## start Record list

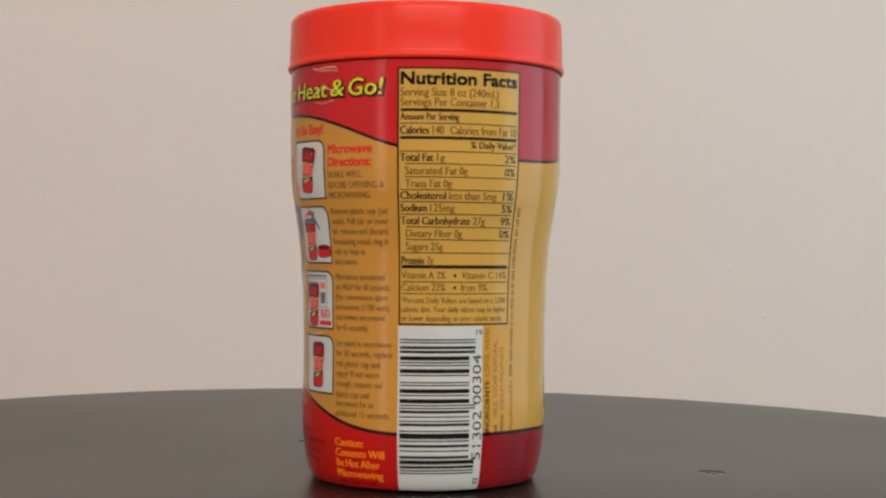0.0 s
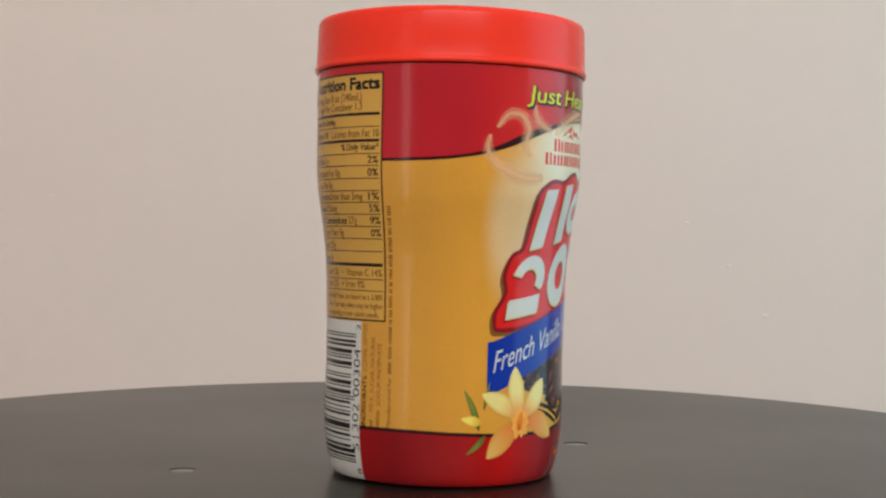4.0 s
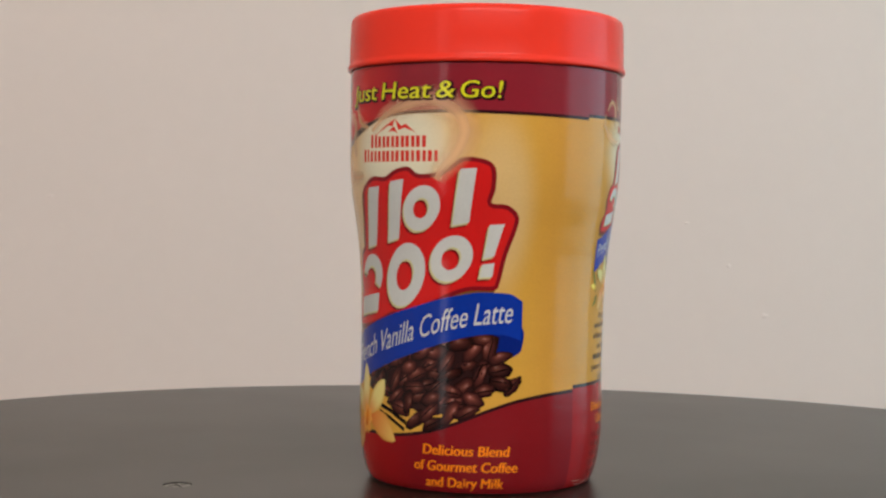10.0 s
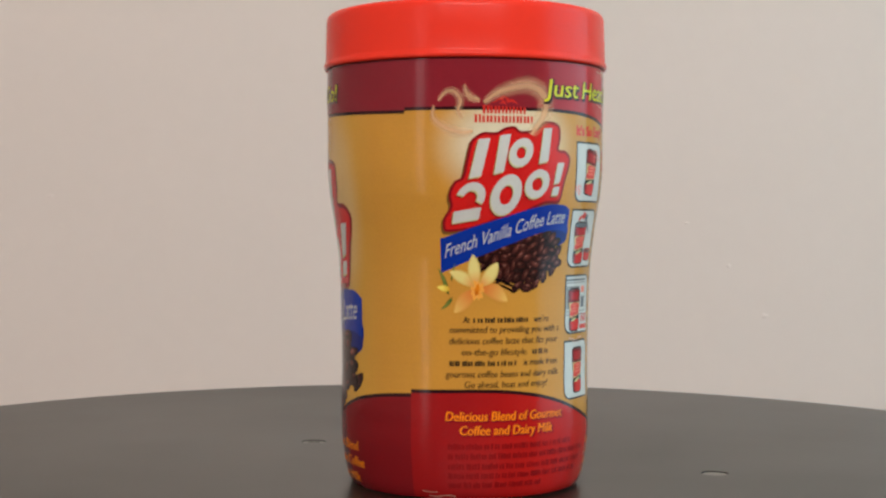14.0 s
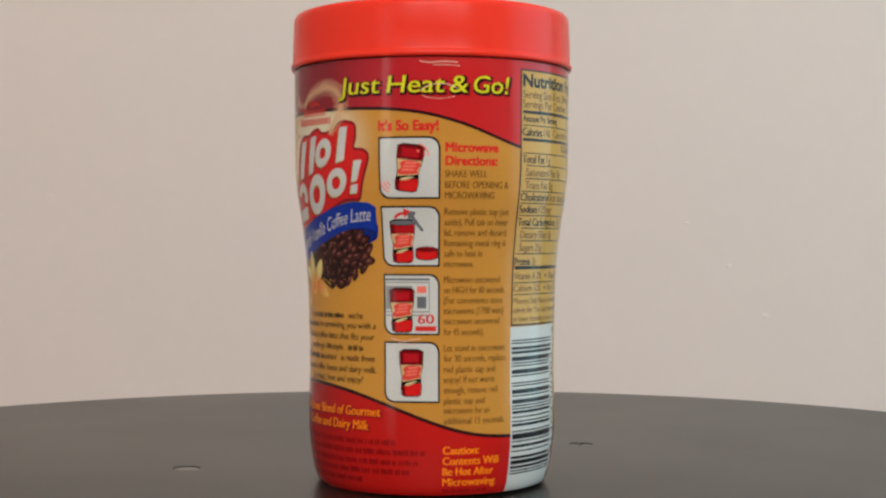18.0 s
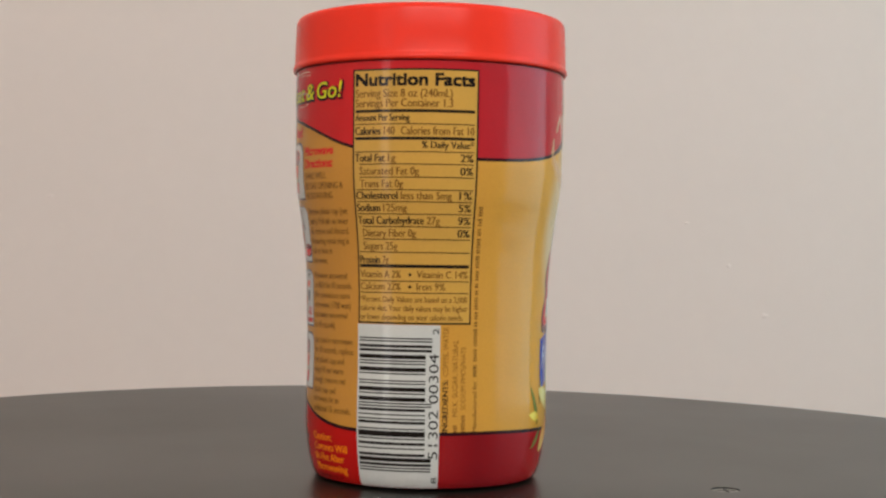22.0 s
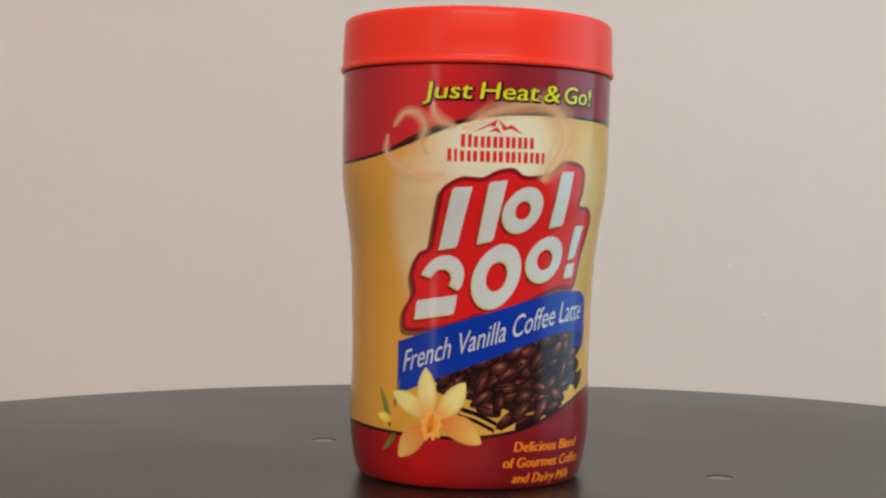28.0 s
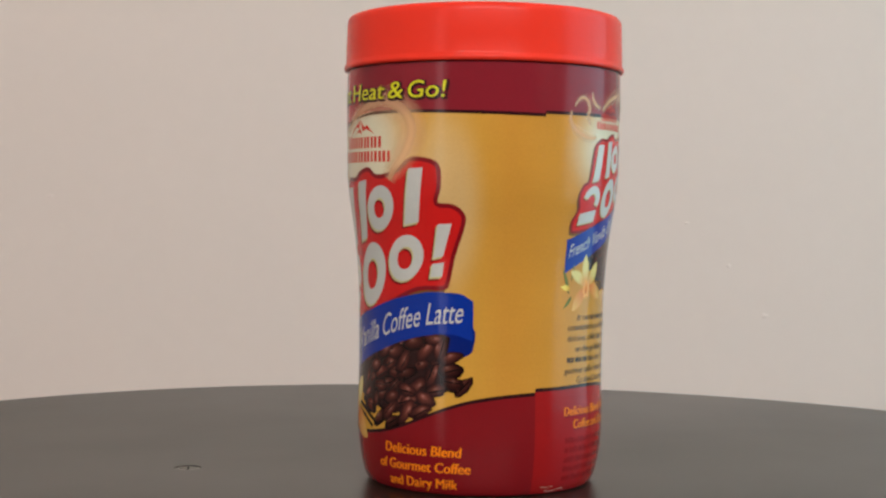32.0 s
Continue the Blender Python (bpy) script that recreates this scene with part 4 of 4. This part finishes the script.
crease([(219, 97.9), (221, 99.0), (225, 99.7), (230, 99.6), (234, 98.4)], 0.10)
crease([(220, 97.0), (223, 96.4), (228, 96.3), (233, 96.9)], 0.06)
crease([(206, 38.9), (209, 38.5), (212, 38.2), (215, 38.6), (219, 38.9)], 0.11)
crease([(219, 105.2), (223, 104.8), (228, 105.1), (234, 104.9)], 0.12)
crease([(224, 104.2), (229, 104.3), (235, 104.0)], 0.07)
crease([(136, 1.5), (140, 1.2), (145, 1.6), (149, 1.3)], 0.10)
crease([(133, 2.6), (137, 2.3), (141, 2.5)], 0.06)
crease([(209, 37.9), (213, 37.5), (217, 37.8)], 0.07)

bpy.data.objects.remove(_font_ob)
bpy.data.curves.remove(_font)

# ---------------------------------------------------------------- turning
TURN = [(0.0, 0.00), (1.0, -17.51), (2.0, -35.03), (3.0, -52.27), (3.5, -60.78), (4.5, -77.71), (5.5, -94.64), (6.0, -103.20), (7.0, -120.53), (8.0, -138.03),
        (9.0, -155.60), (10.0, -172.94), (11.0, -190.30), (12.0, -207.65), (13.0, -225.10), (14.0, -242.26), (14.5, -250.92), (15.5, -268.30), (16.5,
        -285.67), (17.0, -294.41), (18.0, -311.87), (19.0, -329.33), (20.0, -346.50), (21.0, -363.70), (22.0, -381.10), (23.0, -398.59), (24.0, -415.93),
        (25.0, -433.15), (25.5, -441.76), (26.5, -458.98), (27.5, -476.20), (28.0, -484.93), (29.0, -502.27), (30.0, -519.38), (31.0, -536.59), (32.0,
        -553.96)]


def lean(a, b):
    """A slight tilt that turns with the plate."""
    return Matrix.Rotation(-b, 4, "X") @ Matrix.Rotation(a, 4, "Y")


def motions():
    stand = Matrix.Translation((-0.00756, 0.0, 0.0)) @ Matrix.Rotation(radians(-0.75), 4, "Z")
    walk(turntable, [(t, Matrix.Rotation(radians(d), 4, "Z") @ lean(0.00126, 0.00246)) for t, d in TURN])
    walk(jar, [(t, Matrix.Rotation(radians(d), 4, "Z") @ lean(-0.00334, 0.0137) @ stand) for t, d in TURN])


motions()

## end Record list
## start Record list

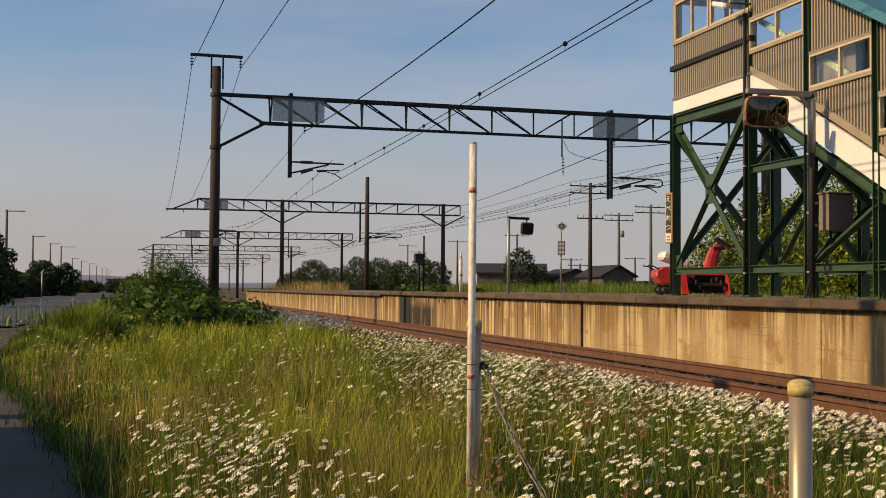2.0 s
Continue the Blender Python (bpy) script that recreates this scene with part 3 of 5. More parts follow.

## end Record list
## start Record list

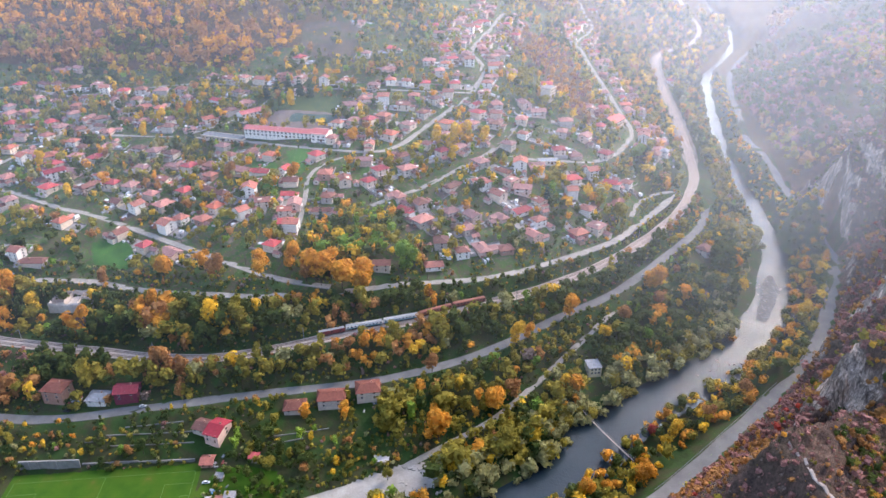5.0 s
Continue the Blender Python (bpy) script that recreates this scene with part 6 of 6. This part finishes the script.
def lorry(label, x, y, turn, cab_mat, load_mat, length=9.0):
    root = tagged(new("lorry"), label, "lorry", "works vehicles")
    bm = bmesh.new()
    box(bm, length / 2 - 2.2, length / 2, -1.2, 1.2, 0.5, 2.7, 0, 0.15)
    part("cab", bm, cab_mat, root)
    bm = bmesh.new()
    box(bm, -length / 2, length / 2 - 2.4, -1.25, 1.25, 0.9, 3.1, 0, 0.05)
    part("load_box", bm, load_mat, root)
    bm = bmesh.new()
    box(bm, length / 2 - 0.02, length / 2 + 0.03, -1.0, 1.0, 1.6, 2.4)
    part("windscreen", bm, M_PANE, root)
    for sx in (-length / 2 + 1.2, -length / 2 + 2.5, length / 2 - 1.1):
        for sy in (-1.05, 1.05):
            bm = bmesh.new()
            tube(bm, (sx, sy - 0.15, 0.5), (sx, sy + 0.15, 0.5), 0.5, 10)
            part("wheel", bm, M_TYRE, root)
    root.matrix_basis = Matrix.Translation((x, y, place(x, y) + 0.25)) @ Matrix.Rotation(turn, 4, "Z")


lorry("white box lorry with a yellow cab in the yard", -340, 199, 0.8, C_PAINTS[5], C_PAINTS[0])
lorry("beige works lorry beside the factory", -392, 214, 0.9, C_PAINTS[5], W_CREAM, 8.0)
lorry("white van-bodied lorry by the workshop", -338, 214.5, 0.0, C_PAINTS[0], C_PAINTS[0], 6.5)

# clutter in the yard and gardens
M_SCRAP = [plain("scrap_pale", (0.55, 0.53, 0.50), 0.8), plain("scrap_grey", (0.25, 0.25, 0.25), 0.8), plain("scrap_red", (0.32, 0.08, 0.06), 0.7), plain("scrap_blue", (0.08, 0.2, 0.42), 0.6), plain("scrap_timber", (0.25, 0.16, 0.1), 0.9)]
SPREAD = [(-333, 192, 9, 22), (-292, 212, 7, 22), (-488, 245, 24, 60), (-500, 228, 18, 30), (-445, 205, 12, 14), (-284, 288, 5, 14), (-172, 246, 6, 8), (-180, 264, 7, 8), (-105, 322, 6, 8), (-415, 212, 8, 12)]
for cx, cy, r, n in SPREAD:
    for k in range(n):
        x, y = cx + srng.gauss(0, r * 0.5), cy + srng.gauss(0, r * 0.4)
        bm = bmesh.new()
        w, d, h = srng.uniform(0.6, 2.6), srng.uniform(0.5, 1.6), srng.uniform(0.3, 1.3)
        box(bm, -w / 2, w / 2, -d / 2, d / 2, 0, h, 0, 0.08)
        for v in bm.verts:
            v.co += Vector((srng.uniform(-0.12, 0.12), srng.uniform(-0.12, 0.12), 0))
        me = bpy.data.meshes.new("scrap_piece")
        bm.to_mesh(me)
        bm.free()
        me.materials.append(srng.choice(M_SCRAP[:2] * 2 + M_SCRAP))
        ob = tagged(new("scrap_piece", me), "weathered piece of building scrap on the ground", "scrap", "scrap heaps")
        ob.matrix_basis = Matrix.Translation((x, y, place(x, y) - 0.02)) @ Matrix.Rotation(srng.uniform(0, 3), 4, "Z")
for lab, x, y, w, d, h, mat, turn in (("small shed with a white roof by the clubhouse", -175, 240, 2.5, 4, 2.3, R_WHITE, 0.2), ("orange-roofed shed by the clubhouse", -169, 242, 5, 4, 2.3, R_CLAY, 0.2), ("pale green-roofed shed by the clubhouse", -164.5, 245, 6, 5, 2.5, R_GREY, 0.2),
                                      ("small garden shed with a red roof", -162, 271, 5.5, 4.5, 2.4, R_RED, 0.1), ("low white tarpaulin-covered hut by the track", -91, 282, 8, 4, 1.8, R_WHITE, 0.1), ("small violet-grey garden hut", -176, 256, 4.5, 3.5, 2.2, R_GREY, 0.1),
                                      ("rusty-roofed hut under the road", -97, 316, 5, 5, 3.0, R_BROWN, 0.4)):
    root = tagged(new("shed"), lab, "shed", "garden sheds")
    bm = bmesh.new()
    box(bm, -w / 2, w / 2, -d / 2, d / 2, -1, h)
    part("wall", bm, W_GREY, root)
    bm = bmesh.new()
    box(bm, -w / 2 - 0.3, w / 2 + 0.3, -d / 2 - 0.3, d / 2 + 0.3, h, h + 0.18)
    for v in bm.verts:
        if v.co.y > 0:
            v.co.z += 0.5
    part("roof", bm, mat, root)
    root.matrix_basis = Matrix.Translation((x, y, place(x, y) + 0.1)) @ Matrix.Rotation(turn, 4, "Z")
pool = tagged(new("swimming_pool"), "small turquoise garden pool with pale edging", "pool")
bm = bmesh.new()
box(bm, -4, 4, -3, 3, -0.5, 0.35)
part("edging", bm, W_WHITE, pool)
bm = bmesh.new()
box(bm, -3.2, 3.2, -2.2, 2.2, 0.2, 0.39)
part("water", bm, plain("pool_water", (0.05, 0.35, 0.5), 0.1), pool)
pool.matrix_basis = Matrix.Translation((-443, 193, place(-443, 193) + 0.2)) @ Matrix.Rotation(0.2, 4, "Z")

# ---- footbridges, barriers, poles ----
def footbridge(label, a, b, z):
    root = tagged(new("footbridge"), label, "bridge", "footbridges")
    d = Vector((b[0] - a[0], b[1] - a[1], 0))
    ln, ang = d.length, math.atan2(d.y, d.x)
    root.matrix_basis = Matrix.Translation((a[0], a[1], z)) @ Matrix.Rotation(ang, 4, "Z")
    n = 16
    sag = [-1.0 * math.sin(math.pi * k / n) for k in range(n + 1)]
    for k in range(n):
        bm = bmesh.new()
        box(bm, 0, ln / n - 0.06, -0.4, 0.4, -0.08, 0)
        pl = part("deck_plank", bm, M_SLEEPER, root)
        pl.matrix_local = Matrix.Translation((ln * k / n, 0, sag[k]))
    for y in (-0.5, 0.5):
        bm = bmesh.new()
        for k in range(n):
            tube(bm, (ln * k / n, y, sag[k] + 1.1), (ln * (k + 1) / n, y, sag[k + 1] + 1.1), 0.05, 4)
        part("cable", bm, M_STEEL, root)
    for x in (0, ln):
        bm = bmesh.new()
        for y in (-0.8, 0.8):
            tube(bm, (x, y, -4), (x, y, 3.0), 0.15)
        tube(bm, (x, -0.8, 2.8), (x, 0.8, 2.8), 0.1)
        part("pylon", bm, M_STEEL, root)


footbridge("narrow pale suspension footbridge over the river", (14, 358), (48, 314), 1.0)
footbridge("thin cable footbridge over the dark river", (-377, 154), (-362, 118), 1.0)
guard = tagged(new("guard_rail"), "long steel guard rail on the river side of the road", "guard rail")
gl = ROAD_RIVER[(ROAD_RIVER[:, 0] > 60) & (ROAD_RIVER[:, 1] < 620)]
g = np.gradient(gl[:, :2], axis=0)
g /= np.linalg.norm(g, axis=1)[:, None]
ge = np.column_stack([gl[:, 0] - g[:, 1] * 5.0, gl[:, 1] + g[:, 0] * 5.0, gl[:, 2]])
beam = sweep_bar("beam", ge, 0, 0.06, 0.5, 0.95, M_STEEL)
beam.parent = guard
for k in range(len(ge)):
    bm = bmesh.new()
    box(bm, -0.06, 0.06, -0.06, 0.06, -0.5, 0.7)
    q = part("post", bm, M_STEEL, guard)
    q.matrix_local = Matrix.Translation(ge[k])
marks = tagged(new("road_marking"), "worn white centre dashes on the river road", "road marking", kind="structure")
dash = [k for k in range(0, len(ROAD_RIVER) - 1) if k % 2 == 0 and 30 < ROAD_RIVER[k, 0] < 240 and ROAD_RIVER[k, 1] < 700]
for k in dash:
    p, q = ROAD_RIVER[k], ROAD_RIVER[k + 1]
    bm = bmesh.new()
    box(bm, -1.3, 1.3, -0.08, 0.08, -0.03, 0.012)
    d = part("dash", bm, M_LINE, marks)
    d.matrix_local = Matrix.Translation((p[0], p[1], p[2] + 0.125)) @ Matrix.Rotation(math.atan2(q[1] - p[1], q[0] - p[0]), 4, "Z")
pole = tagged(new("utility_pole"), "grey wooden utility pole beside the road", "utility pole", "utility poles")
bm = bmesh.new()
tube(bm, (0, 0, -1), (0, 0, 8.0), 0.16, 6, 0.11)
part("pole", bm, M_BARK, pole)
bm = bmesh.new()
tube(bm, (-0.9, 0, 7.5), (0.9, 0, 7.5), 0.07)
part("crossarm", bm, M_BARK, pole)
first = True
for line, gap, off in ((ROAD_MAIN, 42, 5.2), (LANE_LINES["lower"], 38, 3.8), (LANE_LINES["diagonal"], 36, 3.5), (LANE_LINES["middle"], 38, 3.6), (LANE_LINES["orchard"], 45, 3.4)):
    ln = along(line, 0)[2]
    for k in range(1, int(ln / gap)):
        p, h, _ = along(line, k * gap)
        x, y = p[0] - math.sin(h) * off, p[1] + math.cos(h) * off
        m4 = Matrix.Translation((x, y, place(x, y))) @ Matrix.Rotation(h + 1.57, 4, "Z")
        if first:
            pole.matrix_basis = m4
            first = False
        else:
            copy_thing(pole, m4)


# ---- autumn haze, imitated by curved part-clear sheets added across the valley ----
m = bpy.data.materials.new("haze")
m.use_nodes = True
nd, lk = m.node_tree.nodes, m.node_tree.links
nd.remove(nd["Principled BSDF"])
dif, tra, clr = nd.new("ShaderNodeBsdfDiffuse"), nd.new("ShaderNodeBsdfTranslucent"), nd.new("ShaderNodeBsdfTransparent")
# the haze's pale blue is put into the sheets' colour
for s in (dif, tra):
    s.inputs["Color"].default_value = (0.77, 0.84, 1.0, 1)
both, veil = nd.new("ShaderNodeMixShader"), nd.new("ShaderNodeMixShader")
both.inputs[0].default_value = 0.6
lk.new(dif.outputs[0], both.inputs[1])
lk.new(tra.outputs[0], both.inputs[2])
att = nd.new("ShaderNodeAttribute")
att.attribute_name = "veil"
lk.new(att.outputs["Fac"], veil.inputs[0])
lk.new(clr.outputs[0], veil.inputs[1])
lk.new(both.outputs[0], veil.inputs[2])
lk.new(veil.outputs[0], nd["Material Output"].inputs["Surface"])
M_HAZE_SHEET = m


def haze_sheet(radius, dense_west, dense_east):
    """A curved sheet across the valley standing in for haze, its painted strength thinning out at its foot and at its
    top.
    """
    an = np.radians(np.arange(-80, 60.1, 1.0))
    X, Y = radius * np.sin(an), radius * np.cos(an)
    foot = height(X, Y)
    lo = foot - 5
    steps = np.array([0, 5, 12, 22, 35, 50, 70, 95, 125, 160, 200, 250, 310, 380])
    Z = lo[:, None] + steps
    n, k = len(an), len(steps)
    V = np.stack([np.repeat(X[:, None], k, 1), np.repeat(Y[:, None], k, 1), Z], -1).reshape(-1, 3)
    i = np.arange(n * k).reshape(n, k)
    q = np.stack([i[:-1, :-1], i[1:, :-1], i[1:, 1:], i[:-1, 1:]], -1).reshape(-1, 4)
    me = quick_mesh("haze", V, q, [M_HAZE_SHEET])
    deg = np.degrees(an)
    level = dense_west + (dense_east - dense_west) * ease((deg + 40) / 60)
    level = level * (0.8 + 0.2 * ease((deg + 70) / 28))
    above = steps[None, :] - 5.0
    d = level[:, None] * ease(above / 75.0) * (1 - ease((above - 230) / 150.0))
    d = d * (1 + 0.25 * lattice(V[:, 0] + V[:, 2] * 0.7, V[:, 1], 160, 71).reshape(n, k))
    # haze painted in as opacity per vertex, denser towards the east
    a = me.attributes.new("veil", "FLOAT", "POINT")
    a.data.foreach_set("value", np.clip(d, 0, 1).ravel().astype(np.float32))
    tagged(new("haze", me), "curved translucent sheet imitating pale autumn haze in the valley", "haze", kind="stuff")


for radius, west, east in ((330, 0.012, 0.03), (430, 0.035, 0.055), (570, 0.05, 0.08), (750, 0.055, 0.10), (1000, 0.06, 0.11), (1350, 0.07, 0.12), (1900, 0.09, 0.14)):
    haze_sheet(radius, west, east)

## end Record list

Required task:
Looking at the records above, work out how many lines include the string "Python". Give the number and nothing else.

Exercise response:
3